Artikel 4 Maatstaf van heffing en belastingtarief
De reinigingsrechten mogen maximaal kostendekkend zijn voor de verleende dienst. Er geldt voor de reinigingsrechten een vast tarief, vermeerder met een gedifferentieerd belastingtarief. Hierbij zijn drie verschillende gedifferentieerde belastingtarieven onderscheiden:
- 1.
- 2.
- 3.
Artikel 7 Ontstaan van de belastingschuld en heffing naar tijdsgelang
Het eerste lid bepaalt het moment van het ontstaan van de materiële belastingschuld en legt deze bij de aanvang van het belastingjaar of bij de aanvang van de belastingplicht. De reinigingsrechten zijn verschuldigd bij het begin van het belasting jaar, tenzij de belastingplicht later aanvangt. Dan geldt dat de rechten verschuldigd zijn op het moment dat deze belastingplicht aanvangt (bijvoorbeeld bij vestiging van een nieuw bedrijf, dat voor het eerst bedrijfsafval aanbiedt).

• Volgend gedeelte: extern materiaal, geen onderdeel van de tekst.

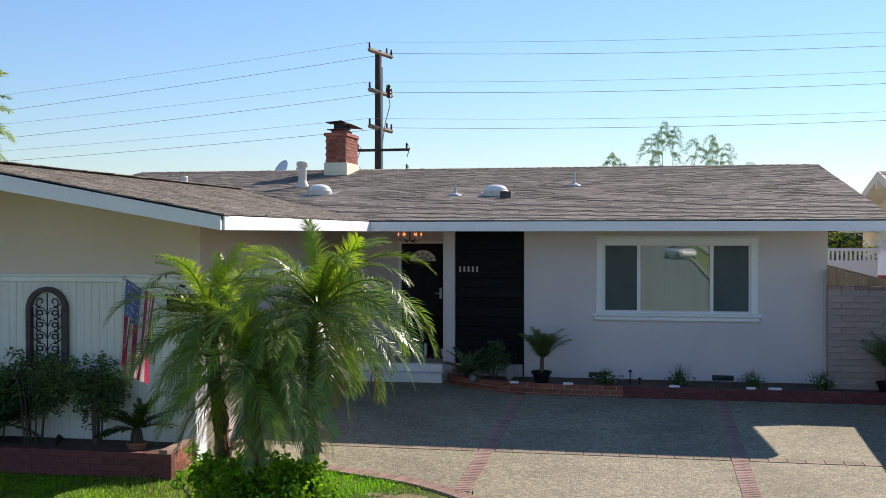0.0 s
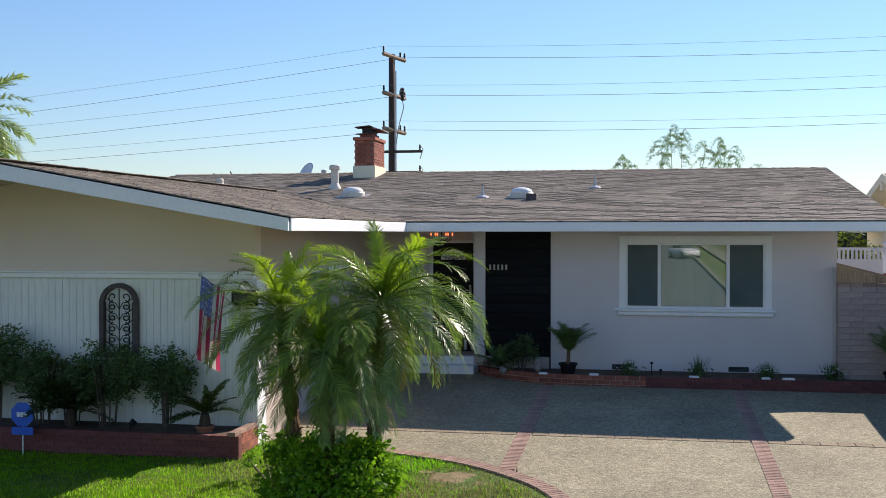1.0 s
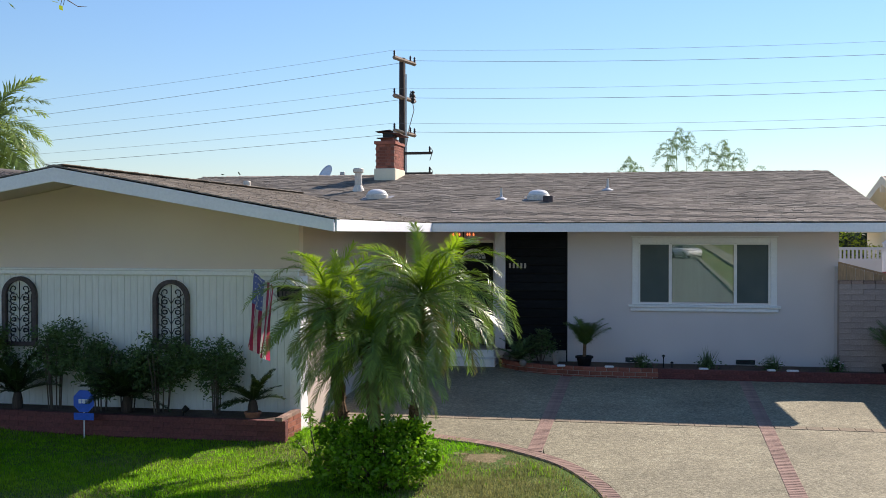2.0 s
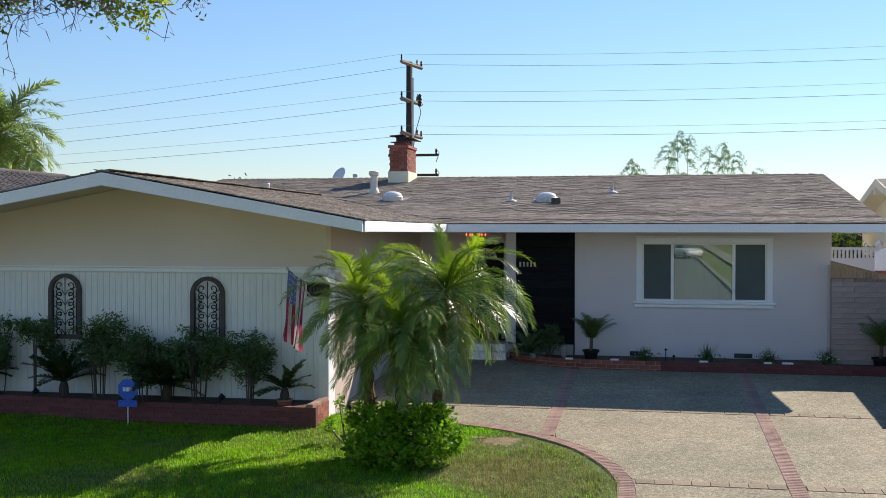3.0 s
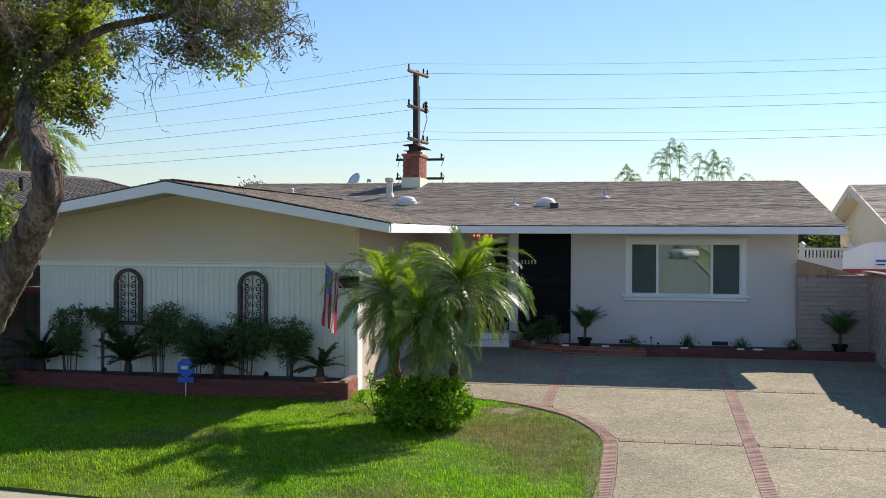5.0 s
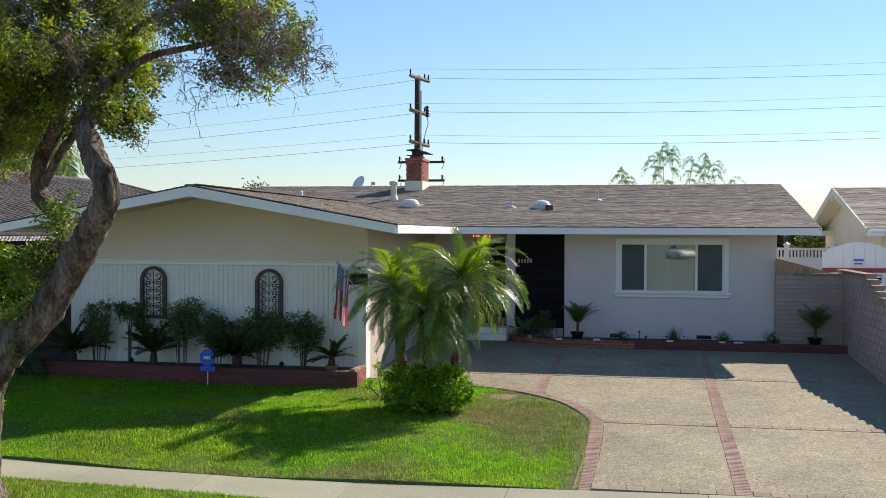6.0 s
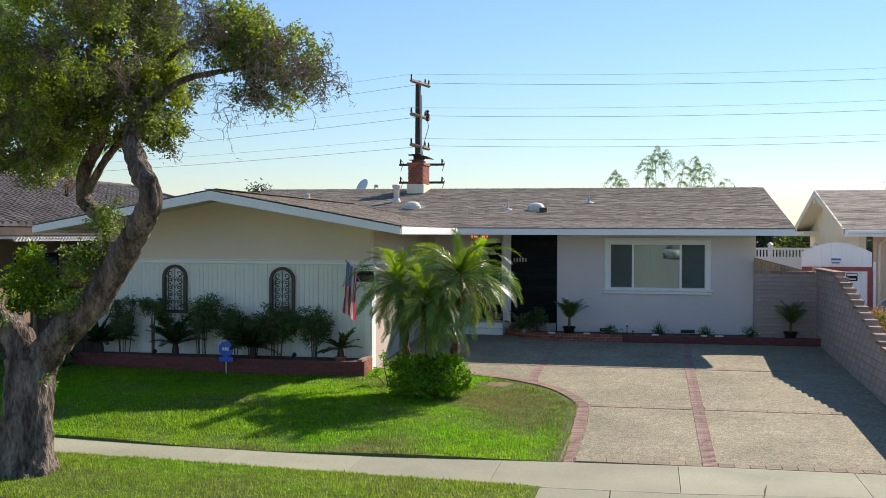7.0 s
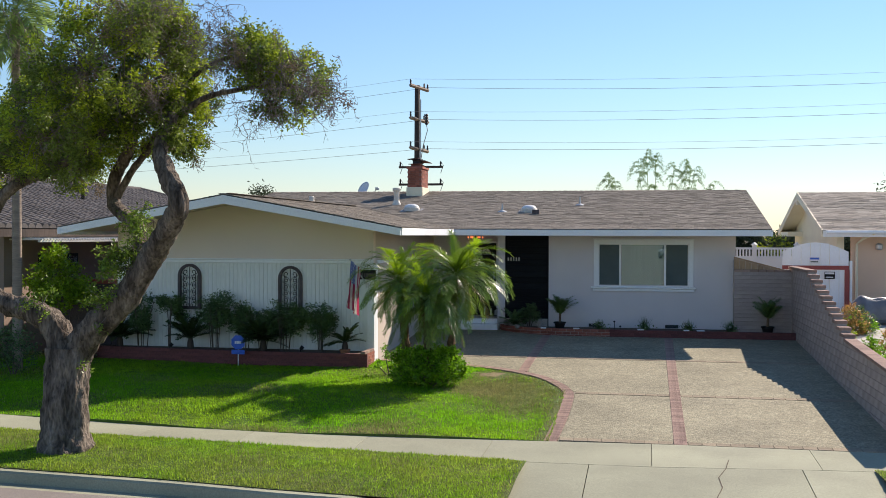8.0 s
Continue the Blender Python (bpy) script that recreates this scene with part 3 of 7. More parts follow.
band_r, band_l = (lambda y: BAND_X + HALF), (lambda y: BAND_X - HALF)
edge_r = lambda y: wall_x(y) + 0.05
arc_edge = lambda y: arc_x(y) + 0.23
drive_panel(band_r, edge_r, -1.05, ROW_A + HALF)
drive_panel(band_r, edge_r, ROW_A - HALF, ROW_B + HALF)
drive_panel(band_r, edge_r, ROW_B - HALF, ROW_C + HALF)
drive_panel(lambda y: BAND_L + HALF, band_l, -1.05, ROW_A + HALF)
drive_panel(lambda y: max(BAND_L + HALF, arc_edge(y)), band_l, ROW_A - HALF, ROW_B + HALF)
drive_panel(arc_edge, band_l, ROW_B - HALF, ROW_C + HALF)
drive_panel(lambda y: -8.3, lambda y: BAND_L - HALF, 0.2, ROW_A + HALF)
drive_panel(lambda y: max(-8.3, min(arc_edge(y), BAND_L - HALF - 0.02)), lambda y: BAND_L - HALF, ROW_A - HALF, -6.6)


# ---- the house ----
house = thing("house", label="low white stucco bungalow with brown shingle roof and gabled wing", category="house")
EAVE_Y, EAVE_T, EAVE_B, RIDGE_Y, RIDGE_Z = -1.10, 2.50, 2.335, 6.44, 3.785
ROOF_R, ROOF_L = 0.80, -15.0
WX, WZ, W_EAVE, W_LEFT, W_FRONT = -11.17, 3.205, -7.28, -15.06, -7.25
W_WALL_Y, W_WALL_L, W_WALL_R = -5.80, -14.38, -8.24
MAIN_S = (RIDGE_Z - EAVE_T) / (RIDGE_Y - EAVE_Y)
WING_S = (WZ - EAVE_T) / (W_EAVE - WX)


def main_z(x, y):
    return EAVE_T + MAIN_S * (y - EAVE_Y) if y <= RIDGE_Y else RIDGE_Z - MAIN_S * (y - RIDGE_Y)


def wing_z(x, y):
    return WZ - WING_S * abs(x - WX)


# main front wall, with a real opening for the window; 0.2 thick
WIN = (-3.55, -1.19, 1.03, 2.12)
T = 0.2
bm = bmesh.new()
outer = [(-4.88, 0, -0.35), (0, 0, -0.35), (0, 0, 2.42), (-4.88, 0, 2.42)]
inner = [(WIN[0], 0, WIN[2]), (WIN[1], 0, WIN[2]), (WIN[1], 0, WIN[3]), (WIN[0], 0, WIN[3])]
rings = [[bm.verts.new((x, y + dy, z)) for x, y, z in ring] for dy in (0, T) for ring in (outer, inner)]
for i in range(4):
    j = (i + 1) % 4
    bm.faces.new((rings[0][i], rings[0][j], rings[1][j], rings[1][i]))
    bm.faces.new((rings[2][j], rings[2][i], rings[3][i], rings[3][j]))
    bm.faces.new((rings[0][j], rings[0][i], rings[2][i], rings[2][j]))
    bm.faces.new((rings[1][i], rings[1][j], rings[3][j], rings[3][i]))
bmesh.ops.recalc_face_normals(bm, faces=bm.faces[:])
part("front_wall", bm, STUCCO, house)
bm = bmesh.new()
prism(bm, [(0.0, T, -0.35), (0.0, 12.6, -0.35), (0.0, 12.6, 2.45), (0.0, RIDGE_Y, RIDGE_Z - 0.12), (0.0, T, 2.55)], (-0.2, 0, 0))
part("side_wall", bm, STUCCO, house)
part("back_wall", boxed(ROOF_L + 0.7, -0.2, 12.4, 12.6, -0.6, 2.45), STUCCO, house)
part("side_wall", boxed(ROOF_L + 0.7, ROOF_L + 0.9, -5.6, 12.4, -0.7, 2.4), STUCCO, house)
part("room_wall", boxed(-4.3, -0.25, 3.2, 3.3, -0.1, 2.42), ROOM, house)
part("room_floor", boxed(-4.3, -0.25, 0.2, 3.2, -0.05, 0.0), ROOM, house)
part("room_ceiling", boxed(-4.88, -0.2, 0.2, 3.3, 2.42, 2.46), ROOM, house)
part("room_wall", boxed(-4.4, -4.3, 0.2, 3.2, -0.05, 2.42), ROOM, house)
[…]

Het tweede en derde lid regelt de berekening van de verschuldigde rechten voor de gevallen wanneer gedurende het belastingjaar de belastingplicht begint of eindigt. De berekening gaat uit van een tijdsevenredige herleiding van de belastingschuld, waarbij de belastingplicht per maand in aanmerking is genomen.
Het vierde lid regelt dat het tweede en derde lid niet van toepassing zijn wanneer de belastingplichtige binnen de gemeente verhuist en een ander perceel in gebruik neemt. In dat geval wordt een tijdsevenredige herleiding van de belastingschuld achterwegen gelaten. Grond hiervoor is dat een herleiding in dat geval alleen om formele redenen zou plaatsvinden, omdat er geen materiële wijziging in de belastingschuld zal plaatsvinden vanwege de verhuizing. Anders gezegd, het is vanwege uitvoeringstechnische redenen niet wenselijk dat er bij elke binnenstedelijke verhuizing een restitutie en nieuwe aanslag moet volgen.
Voorwaarde voor de toepassing van het vierde lid is dat de belastingplichtige die het perceel verlaat een ander perceel in gebruik neemt. Het vierde lid is dan ook niet van toepassing is wanneer een belastingplichtige een tweede perceel feitelijk in gebruik neemt. In dat geval is het bepaalde in het tweede lid van toepassing.